◆ Work instructions ◆
Copy out the listing in full, exactly as written, but not its pictures.

--- start of Data provided ---

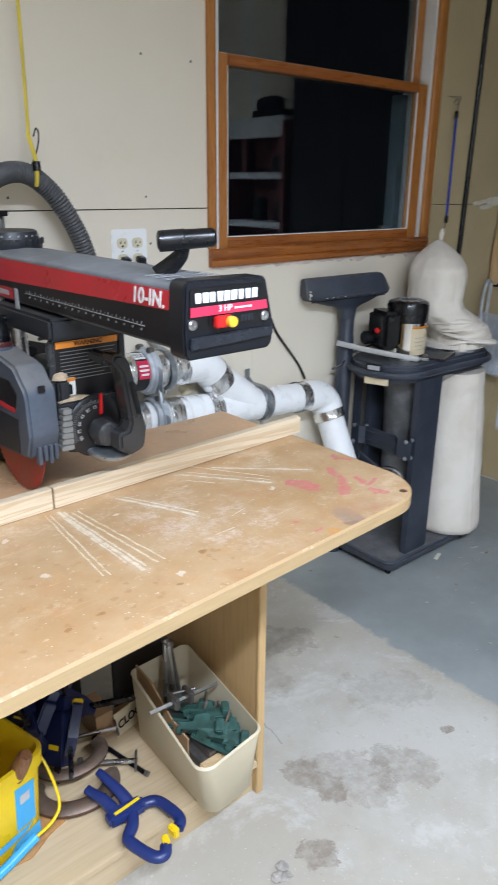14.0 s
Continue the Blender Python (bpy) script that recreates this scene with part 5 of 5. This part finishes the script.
# ---- things on the walls by the corner ----
def corner_things():
    p = part("black_pole", tube([(2.615, 1.825, 0.0), (2.683, 1.836, 1.30), (2.725, 1.842, CEIL)], 0.011, 12), M["black"])
    tagged(p, "long black pipe leaning upright in the corner", "pole")
    b = thing("bag_hanger", (2.54, 1.84, 1.82), "blue elastic cord holding up the cloth bag", "bungee cord")
    part("cord", tube(spline([(2.545, 1.828, 1.77), (2.49, 1.79, 1.58), (2.41, 1.735, 1.375)], 6), 0.0055, 10), M["bungee"], b)
    part("hook", tube(spline([(2.545, 1.828, 1.775), (2.556, 1.832, 1.80), (2.568, 1.836, 1.825), (2.558, 1.842, 1.838), (2.545, 1.846, 1.82)], 6), 0.002, 8), M["dullsteel"], b)
    part("hook", tube(spline([(2.41, 1.735, 1.375), (2.395, 1.728, 1.345), (2.375, 1.722, 1.325), (2.360, 1.72, 1.318)], 6), 0.002, 8), M["dullsteel"], b)
    for q in ((2.545, 1.828, 1.775), (2.41, 1.735, 1.372)):
        part("end_wrap", lathe([(0.008, -0.014), (0.008, 0.014)], q, (0.3, 0.2, 1), 10), M["black"], b)
    w = part("wall_hook", tube(spline([(2.50, WALL_Y, 1.845), (2.53, WALL_Y - 0.01, 1.842), (2.575, WALL_Y - 0.012, 1.845), (2.572, WALL_Y - 0.012, 1.82), (2.55, WALL_Y - 0.010, 1.815)], 5), 0.0018, 6), M["dullsteel"])
    tagged(w, "bent wire hook in the drywall", "hook")
    # bench brush
    br = thing("bench_brush", (3.0, 1.84, 1.0), "wooden bench brush with black bristles hung on the wall", "brush")
    part("handle", prism(rounded([(2.950, 1.060), (3.014, 1.052), (3.020, 1.235), (2.994, 1.29), (2.986, 1.42), (2.966, 1.42), (2.966, 1.29), (2.955, 1.24)], [0.014, 0.014, 0.012, 0.012, 0.008, 0.008, 0.012, 0.012], 4), "y", 1.808, 1.836, 0.007), M["lightwood"], br)
    rnd = random.Random(9)
    bm = None
    for i in range(190):
        z = 1.045 + rnd.random() * 0.205
        y = 1.806 + rnd.random() * 0.030
        bm = rod((3.008, y, z), (3.062 + 0.018 * rnd.random(), y + rnd.uniform(-0.010, 0.008), z - 0.018 + 0.024 * rnd.random()), 0.0052, 4, bm=bm)
    part("bristles", bm, M["bristle"], br, "tuft of black bristles")
    # dustpan
    d = thing("dustpan", (2.945, 1.82, 0.62), "galvanised metal dustpan with a looped handle", "dustpan")
    part("pan", prism([(2.845, 0.68), (3.020, 0.60), (3.070, 0.66), (3.055, 0.90), (2.875, 0.94), (2.825, 0.90)], "y", 1.785, 1.790, 0.001), M["zinc"], d)
    part("pan_side", prism([(3.020, 0.60), (3.070, 0.66), (3.063, 0.672), (3.013, 0.612)], "y", 1.745, 1.785, 0.001), M["zinc"], d)
    part("loop_handle", tube(spline([(2.850, 1.79, 0.90), (2.840, 1.785, 1.00), (2.850, 1.78, 1.075), (2.875, 1.78, 1.085), (2.897, 1.785, 1.06), (2.900, 1.79, 0.97), (2.895, 1.79, 0.90)], 7), 0.008, 10), M["zinc"], d)
    # shelf in the recess with what stands on it
    sh = part("recess_shelf", box(3.105, 3.56, 1.43, 1.772, 0.872, 0.905, 0.003), M["shelfwood"])
    tagged(sh, "orange-brown wooden shelf across the recess", "shelf")
    e = thing("fire_extinguisher", (3.22, 1.70, 0.905), "red fire extinguisher with black head on the shelf", "fire extinguisher")
    part("tank", lathe([(0.050, 0), (0.056, 0.008), (0.056, 0.26), (0.048, 0.295), (0.028, 0.315), (0.022, 0.33)], (3.192, 1.714, 0.9055), (0, 0, 1), 32), M["extinguisher"], e)
    part("valve", lathe([(0.024, 0), (0.026, 0.01), (0.020, 0.05)], (3.192, 1.714, 1.2355), (0, 0, 1), 16), M["black"], e)
    part("lever", prism([(3.14, 1.275), (3.23, 1.285), (3.25, 1.31), (3.14, 1.30)], "y", 1.706, 1.722, 0.003), M["black"], e)
    k = part("small_black_case", box(3.125, 3.18, 1.54, 1.64, 0.9055, 0.94, 0.006), M["black"])
    tagged(k, "small black case on the shelf", "case")
    r = thing("black_drum", (3.33, 1.62, 0.3025), "low round black drum in the bottom of the recess", "drum")
    part("drum", lathe([(0.12, 0), (0.145, 0.02), (0.150, 0.07), (0.135, 0.09), (0.05, 0.095)], (3.325, 1.615, 0.3025), (0, 0, 1), 36), M["black"], r)
    bx = part("small_box", box(3.24, 3.30, 1.53, 1.60, 0.399, 0.47, 0.002), M["orange"])
    tagged(bx, "small orange carton on the black drum", "box")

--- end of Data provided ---

◆ The solution ◆
14.0 s
Continue the Blender Python (bpy) script that recreates this scene with part 5 of 5. This part finishes the script.
# ---- things on the walls by the corner ----
def corner_things():
    p = part("black_pole", tube([(2.615, 1.825, 0.0), (2.683, 1.836, 1.30), (2.725, 1.842, CEIL)], 0.011, 12), M["black"])
    tagged(p, "long black pipe leaning upright in the corner", "pole")
    b = thing("bag_hanger", (2.54, 1.84, 1.82), "blue elastic cord holding up the cloth bag", "bungee cord")
    part("cord", tube(spline([(2.545, 1.828, 1.77), (2.49, 1.79, 1.58), (2.41, 1.735, 1.375)], 6), 0.0055, 10), M["bungee"], b)
    part("hook", tube(spline([(2.545, 1.828, 1.775), (2.556, 1.832, 1.80), (2.568, 1.836, 1.825), (2.558, 1.842, 1.838), (2.545, 1.846, 1.82)], 6), 0.002, 8), M["dullsteel"], b)
    part("hook", tube(spline([(2.41, 1.735, 1.375), (2.395, 1.728, 1.345), (2.375, 1.722, 1.325), (2.360, 1.72, 1.318)], 6), 0.002, 8), M["dullsteel"], b)
    for q in ((2.545, 1.828, 1.775), (2.41, 1.735, 1.372)):
        part("end_wrap", lathe([(0.008, -0.014), (0.008, 0.014)], q, (0.3, 0.2, 1), 10), M["black"], b)
    w = part("wall_hook", tube(spline([(2.50, WALL_Y, 1.845), (2.53, WALL_Y - 0.01, 1.842), (2.575, WALL_Y - 0.012, 1.845), (2.572, WALL_Y - 0.012, 1.82), (2.55, WALL_Y - 0.010, 1.815)], 5), 0.0018, 6), M["dullsteel"])
    tagged(w, "bent wire hook in the drywall", "hook")
    # bench brush
    br = thing("bench_brush", (3.0, 1.84, 1.0), "wooden bench brush with black bristles hung on the wall", "brush")
    part("handle", prism(rounded([(2.950, 1.060), (3.014, 1.052), (3.020, 1.235), (2.994, 1.29), (2.986, 1.42), (2.966, 1.42), (2.966, 1.29), (2.955, 1.24)], [0.014, 0.014, 0.012, 0.012, 0.008, 0.008, 0.012, 0.012], 4), "y", 1.808, 1.836, 0.007), M["lightwood"], br)
    rnd = random.Random(9)
    bm = None
    for i in range(190):
        z = 1.045 + rnd.random() * 0.205
        y = 1.806 + rnd.random() * 0.030
        bm = rod((3.008, y, z), (3.062 + 0.018 * rnd.random(), y + rnd.uniform(-0.010, 0.008), z - 0.018 + 0.024 * rnd.random()), 0.0052, 4, bm=bm)
    part("bristles", bm, M["bristle"], br, "tuft of black bristles")
    # dustpan
    d = thing("dustpan", (2.945, 1.82, 0.62), "galvanised metal dustpan with a looped handle", "dustpan")
    part("pan", prism([(2.845, 0.68), (3.020, 0.60), (3.070, 0.66), (3.055, 0.90), (2.875, 0.94), (2.825, 0.90)], "y", 1.785, 1.790, 0.001), M["zinc"], d)
    part("pan_side", prism([(3.020, 0.60), (3.070, 0.66), (3.063, 0.672), (3.013, 0.612)], "y", 1.745, 1.785, 0.001), M["zinc"], d)
    part("loop_handle", tube(spline([(2.850, 1.79, 0.90), (2.840, 1.785, 1.00), (2.850, 1.78, 1.075), (2.875, 1.78, 1.085), (2.897, 1.785, 1.06), (2.900, 1.79, 0.97), (2.895, 1.79, 0.90)], 7), 0.008, 10), M["zinc"], d)
    # shelf in the recess with what stands on it
    sh = part("recess_shelf", box(3.105, 3.56, 1.43, 1.772, 0.872, 0.905, 0.003), M["shelfwood"])
    tagged(sh, "orange-brown wooden shelf across the recess", "shelf")
    e = thing("fire_extinguisher", (3.22, 1.70, 0.905), "red fire extinguisher with black head on the shelf", "fire extinguisher")
    part("tank", lathe([(0.050, 0), (0.056, 0.008), (0.056, 0.26), (0.048, 0.295), (0.028, 0.315), (0.022, 0.33)], (3.192, 1.714, 0.9055), (0, 0, 1), 32), M["extinguisher"], e)
    part("valve", lathe([(0.024, 0), (0.026, 0.01), (0.020, 0.05)], (3.192, 1.714, 1.2355), (0, 0, 1), 16), M["black"], e)
    part("lever", prism([(3.14, 1.275), (3.23, 1.285), (3.25, 1.31), (3.14, 1.30)], "y", 1.706, 1.722, 0.003), M["black"], e)
    k = part("small_black_case", box(3.125, 3.18, 1.54, 1.64, 0.9055, 0.94, 0.006), M["black"])
    tagged(k, "small black case on the shelf", "case")
    r = thing("black_drum", (3.33, 1.62, 0.3025), "low round black drum in the bottom of the recess", "drum")
    part("drum", lathe([(0.12, 0), (0.145, 0.02), (0.150, 0.07), (0.135, 0.09), (0.05, 0.095)], (3.325, 1.615, 0.3025), (0, 0, 1), 36), M["black"], r)
    bx = part("small_box", box(3.24, 3.30, 1.53, 1.60, 0.399, 0.47, 0.002), M["orange"])
    tagged(bx, "small orange carton on the black drum", "box")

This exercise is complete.